Vivemos uma época atípica. Contraditória e paradoxal. É verdade: pode-se afirmar que, afinal, toda época tem suas contradições e paradoxos. Todavia, parece que o momento histórico que vivemos está levando ao extremo esses elementos. Na atualidade procuramos resgatar de um lado a subjetividade que, talvez, tenha sido deixada à margem por práticas exageradamente ‘socializantes’, e do outro, sentimos o peso da deformação humana advinda de um ‘individualismo’ prático, exacerbado, que parece ter sua origem em uma supervalorização da subjetividade. O individualismo crescente de hoje seria uma reação desmedida a práticas históricas em que a pessoa-sujeito era um anônimo, um mero meio-instrumento dependente do estado ou de alguma instituição hegemônica. A afirmação exagerada da subjetividade, porém, vem produzindo o mesmo resultado: pessoas-números, pessoas-código de barra, pessoas solitárias e anônimas, pessoas-cartão de crédito, pessoa-documento... Pessoas incompletas e interrompidas. Algum sábio romano da antiguidade diria que ‘ a virtude está no meio’. Nós diríamos: sem apagar a originalidade e a autonomia sagrada de cada pessoa, deveríamos garantir uma autêntica educação da pessoa-sujeito ao que é ‘comum, ao estarmos juntos. Não pelo simples fato de ‘estar junto’ – embora sem negar que isso também é um valor em si – mas em vista de algo favorável a todos, e não somente a si mesmo. É interessante observar como no evangelho de domingo passado Jesus deixava claro que não existe um messias super-homem, individual, que age acima e sem os outros, mas um messias humano, coletivo, que constrói salvação com os humanos em favor de todos os humanos.
Na narração hodierna Mateus parece desenvolver mais ainda essa dimensão. E de forma quase implacável. O ‘eu’ sem o ‘nós’ não constrói subjetividade e nem sociabilidade. Não há plenitude humana.

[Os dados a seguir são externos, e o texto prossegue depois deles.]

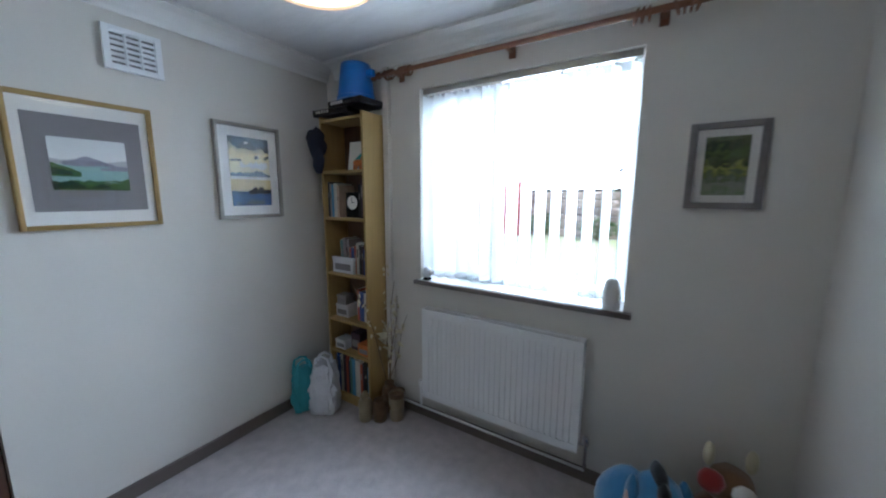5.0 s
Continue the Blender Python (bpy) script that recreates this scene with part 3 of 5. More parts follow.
xs = [WX0 + 0.035 + (WX1 - WX0 - 0.07) * i / (NS - 1) for i in range(NS)]
for i, x in enumerate(xs):
    a = 68 + random.uniform(-4, 4)
    s = piece("slat", blind_me, vb, T(x, NY + 0.045, WZ0 + 0.04, a))
    piece("weight", weight_me, s, Matrix.Identity(4))
    part("clip", bx(x - 0.006, NY + 0.038, WZ1 - 0.05, x + 0.006, NY + 0.05, WZ1 - 0.034), M["upvc"], vb)
bm = bmesh.new()
for sd in (-1, 1):
    pts = []
    for i, x in enumerate(xs):
        ox, oy = math.cos(radians(68)) * sd * 0.04, math.sin(radians(68)) * sd * 0.04
        pts.append((x + ox, NY + 0.045 + oy, WZ0 + 0.045))
        if i < NS - 1:
            pts.append((x + ox + 0.5 * (xs[1] - xs[0]), NY + 0.045 + oy, WZ0 + 0.028))
    tube(bm, pts, 0.0016, 5)
part("chain", bm, M["silverframe"], vb, "fine linking chain")

cp = thing("curtain_pole", T(0, NY - 0.075, 2.245), "red-brown wooden curtain pole with turned finials", "curtain pole")
bm = tube(bmesh.new(), [(0.58, 0, 0), (2.27, 0, 0)], 0.0135, 12)
part("pole", bm, M["poleoak"], cp, smooth=True)
for x, s in ((0.58, -1), (2.27, 1)):
    bm = lathe(bmesh.new(), [(0.008, 0), (0.02, 0.004), (0.02, 0.016), (0.011, 0.022), (0.024, 0.045), (0.025, 0.06), (0.014, 0.078), (0.006, 0.088)], 16, m=Matrix.Translation((x, 0, 0)) @ pose(0, 0, 0, 0, 90 * s, 0))
    part("finial", bm, M["poleoak"], cp, smooth=True)
for x in (0.70, 1.42, 2.08):
    bm = bx(x - 0.01, 0.0, -0.016, x + 0.01, 0.073, 0.016, bevel=0.003)
    box(bm, x - 0.018, 0.062, -0.04, x + 0.018, 0.074, 0.04, bevel=0.003)
    part("bracket", bm, M["poleoak"], cp)
for x in [0.63 + 0.022 * i for i in range(3)] + [0.74 + 0.024 * i for i in range(4)] + [1.98 + 0.024 * i for i in range(3)] + [2.12 + 0.024 * i for i in range(4)]:
    t = random.uniform(-0.01, 0.01)
    bm = tube(bmesh.new(), [(x + t * math.sin(a), 0.026 * math.cos(a), -0.008 + 0.026 * math.sin(a)) for a in [k * math.pi / 8 for k in range(17)]], 0.005, 6)
    part("ring", bm, M["poleoak"], cp, smooth=True)

RX0, RX1, RZ0, RZ1 = 0.90, 1.87, 0.20, 0.80
ra = thing("radiator", T(0, NY - 0.09), "white enamelled panel radiator under the window", "radiator")
bm = bmesh.new()
n = 28
prof = []
for i in range(n):
    x0 = RX0 + 0.03 + (RX1 - RX0 - 0.06) * i / n
    d = (RX1 - RX0 - 0.06) / n
    prof += [(x0, 0.0), (x0 + d * 0.55, 0.0), (x0 + d * 0.68, 0.0045), (x0 + d * 0.87, 0.0045)]
prof = [(RX0, 0.0)] + prof + [(RX1, 0.0), (RX1, 0.02), (RX0, 0.02)]
prism(bm, prof, RZ0 + 0.045, RZ1 - 0.045, "xy")
for a in ((RZ0, RZ0 + 0.045), (RZ1 - 0.045, RZ1 - 0.012)):
    box(bm, RX0, -0.001, a[0], RX1, 0.02, a[1])
part("front_panel", bm, M["gloss_white"], ra)
part("back_panel", bx(RX0 + 0.01, 0.055, RZ0 + 0.01, RX1 - 0.01, 0.07, RZ1 - 0.02), M["gloss_white"], ra)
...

A comunidade de Mateus ao resgatar e atualizar o modo de agir-ser de Jesus não pôde ignorar o que era preponderante na sua prática relacional: a sua capacidade de interagir com todas as pessoas, e com cada uma. Pessoas entendidas não como massa amorfa, e nem tampouco como meros seres individuais, descolados entre si. Colocadas em rede-conexão entre si, e com Jesus, as pessoas procuravam descobrir e construir projetos pessoais de vida, mas tendo como base a construção de um reino de plena realização para todos os seres humanos como membros de uma única e mesma família. Acima de toda particularidade.

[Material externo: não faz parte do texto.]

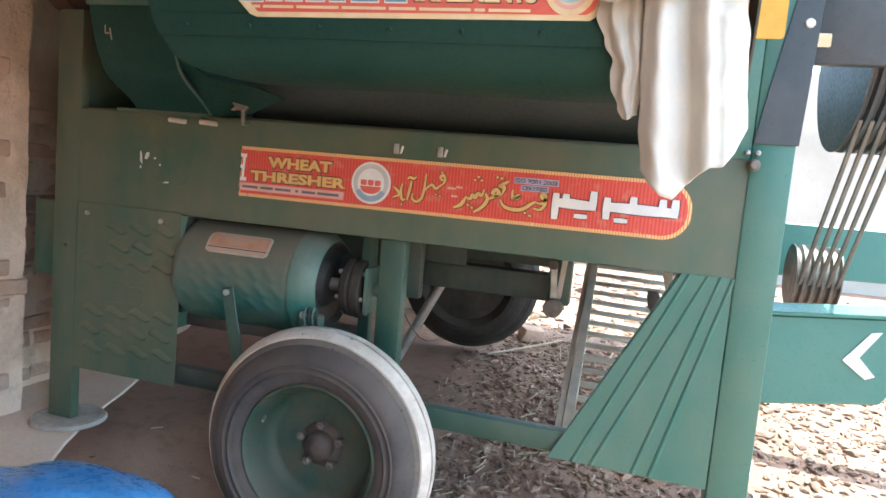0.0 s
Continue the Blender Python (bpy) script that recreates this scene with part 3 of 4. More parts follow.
def arc(a0, a1, x0, x1, r, na, nx):
    return [(x0 + (x1 - x0) * j / (nx - 1), DY - r * math.cos(radians(a0 + (a1 - a0) * i / (na - 1))), DZ + r * math.sin(radians(a0 + (a1 - a0) * i / (na - 1)))) for i in range(na) for j in range(nx)]


part("drum_housing", sheet([(x, y + 0.085 * smooth(1.31, 1.19, z), z) for x, y, z in arc(-43.5, -9.5, -0.43, -0.125, DR, 24, 8)], 24, 8, 0.004), GREEN_HOPPER_DIM, thresher, "curved green lower drum housing", 60)
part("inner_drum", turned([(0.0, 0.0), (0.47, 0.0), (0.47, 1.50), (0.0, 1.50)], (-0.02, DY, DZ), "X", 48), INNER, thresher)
hood = part("drum_hood", sheet(arc(-9.2, 150, -0.425, 1.50, DR + 0.004, 50, 8), 50, 8, 0.004), DRUM, thresher, "dusty brown curved drum hood", 60)
part("hood_seam", sheet(arc(-10.4, -8.6, -0.435, 0.20, DR + 0.012, 3, 6), 3, 6, 0.004), GREEN, thresher)
for x in (-0.43, 1.54):
    part("drum_end", turned([(0.0, 0.0), (0.49, 0.0), (0.50, 0.006), (0.50, 0.012)], (x + 0.01, DY, DZ), "X", 72), DRUM, thresher)
for row, a in enumerate((11.5, 20.5, 29.5, 38.5)):
    for k in range(4):
        xc = 0.33 + 0.325 * k
        bm = bmesh.new()
        vs = []
        for q, h in ((1.0, 0.002), (0.76, 0.007), (0.50, 0.002)):
            for du, dv in ((-0.060, 0), (0, 2.6), (0.060, 0), (0, -2.6)):
                t = radians(a + dv * q)
                rr = DR + 0.004 + h
                vs.append(bm.verts.new((xc + du * q, DY - rr * math.cos(t), DZ + rr * math.sin(t))))
        for o in (0, 4):
            for e in range(4):
                bm.faces.new([vs[o + e], vs[o + (e + 1) % 4], vs[o + 4 + (e + 1) % 4], vs[o + 4 + e]])
        bm.faces.new(vs[8:])
        part("pressed_diamond", bm, DRUM, hood, smooth=50)
part("flat_pulley", turned([(0.0, 0.0), (0.090, 0.0), (0.100, -0.005), (0.105, 0.0), (0.105, 0.085), (0.100, 0.089), (0.092, 0.085), (0.088, 0.08), (0.04, 0.076), (0.0, 0.076)], (-0.925, 0.135, 1.66), "X", 48), RUST, thresher, "rust-brown flat belt pulley")
part("countershaft", rod((-0.94, 0.135, 1.66), (-0.44, 0.135, 1.66), 0.020), STEEL, thresher)
part("drum_shaft", rod((-0.60, DY, DZ), (2.06, DY, DZ), 0.03), STEEL, thresher)

def on_drum(x, z, lift=0.004):
    t = math.asin((z - DZ) / DR)
    return Vector((x, DY - (DR + lift) * math.cos(t), z))


chalk = bmesh.new()
for (x0, z0), (x1, z1) in (((-0.378, 1.432), (-0.384, 1.408)), ((-0.384, 1.408), (-0.362, 1.408)), ((-0.362, 1.424), (-0.364, 1.388))):
    bar(on_drum(x0, z0), on_drum(x1, z1), 0.004, 0.002, 0.0, chalk)
part("chalk_mark", chalk, WORN, thresher, "faint chalk stroke")

# feed hopper: lip, front plate, bolted strip and curved bottom; the left edge slants
HOP = [(-0.680, 1.557, 0.062), (-0.676, 1.522, 0.085), (-0.668, 1.45, 0.118), (-0.6565, 1.368, 0.160), (-0.655, 1.357, 0.165), (-0.650, 1.308, 0.190), (-0.640, 1.286, 0.20),
       (-0.620, 1.264, 0.225), (-0.58, 1.249, 0.26), (-0.52, 1.243, 0.30), (-0.42, 1.246, 0.335), (-0.30, 1.260, 0.35), (-0.13, 1.29, 0.36)]
HX1 = 1.46


def hopper_rows(rows, push=0.0, n=26):
    return [(x0 + (HX1 - x0) * j / (n - 1), y - push + 0.003 * noise.noise((3.0 * (x0 + (HX1 - x0) * j / (n - 1)), z * 6, 4.0)) * (0 < j < n - 1), z) for y, z, x0 in rows for j in range(n)]


hopper = part("hopper", sheet(hopper_rows(HOP[1:4]), 3, 26, 0.004), GREEN_HOPPER_DIM, thresher, "green feed hopper front plate", 40)
part("hopper_bottom", sheet(hopper_rows(HOP[4:]), len(HOP) - 4, 26, 0.004), GREEN_HOPPER_DIM, hopper, "curved smooth green hopper bottom", 60)
part("bolted_strip", sheet(hopper_rows([(-0.6565, 1.371, 0.156), (-0.655, 1.357, 0.162), (-0.650, 1.322, 0.178)], 0.006), 3, 26, 0.003), GREEN_HOPPER_DIM, hopper)
lip = [(-0.640, 1.560, 0.075), (-0.676, 1.560, 0.062), (-0.684, 1.552, 0.064), (-0.682, 1.518, 0.084)]
part("hopper_lip", sheet(hopper_rows(lip, 0.003), 4, 26, 0.004), LIP, hopper, "dirty worn hopper lip", 50)
for x in (0.258, 0.428, 0.603, 0.769, 0.933, 1.098, 1.265):
    part("bolt", turned([(0.0, -0.009), (0.004, -0.008), (0.006, -0.004), (0.006, 0.0)], (x, -0.660, 1.345), "Y", 10), GREEN_HOPPER_DIM, hopper)
A, B, C, D, E2 = (0.075, -0.676, 1.557), (-0.29, -0.06, 2.02), (0.115, -0.09, 2.06), (0.150, -0.26, 1.60), (0.17, -0.64, 1.36)
bm = bmesh.new()
va, vb, vc, vd, ve = (bm.verts.new(p) for p in (A, B, C, D, E2))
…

No evangelho de hoje, especificamente, Jesus dá um poder inédito á comunidade. Tudo passa por ela. Ela tem o poder de desligar e amarrar. De aprovar e de rejeitar. De acolher e censurar. Enfim, o poder de discernir. É a comunidade que torna manifesta a presença atuante do próprio Jesus. O que Jesus propõe não é uma espécie de ditadura comunitária. Ao contrário, aponta a comunidade como espaço de realização pessoal para evitar os personalismos, os individualismos que desembocam frequentemente em ditaduras e em absolutismos. De forma clarividente Jesus enxergava no coração humano a necessidade de superar o sentimento de solidão e abandono que residem no coração humano. Apela para a necessidade de educar mentes e sentimentos a sentir a alegria de estar juntos. De se sentir amado e acolhido pelos outros. De ser corrigido e incentivado, perdoado e compreendido pelos que vivem conosco. De mesma forma, nós podemos ser um instrumento para ajudar outras pessoas a se reencontrarem consigo mesmas quando experimentam o que nós mesmos experimentamos: solidão, falta de apoio e de valorização, necessidade de proteção e afetos. É nessas experiências cotidianas de convivência fraterna que Deus se manifesta. Afinal ‘Deus não tem mãos, tem as nossas para segurar e socorrer pessoas caídas. Ele não tem coração, tem o nosso para amar e compreender. Deus não tem voz, tem a nossa para confortar e anunciar. Deus não tem ouvidos, usa os nossos para escutar o grito e o louvor de quantos O invocam’.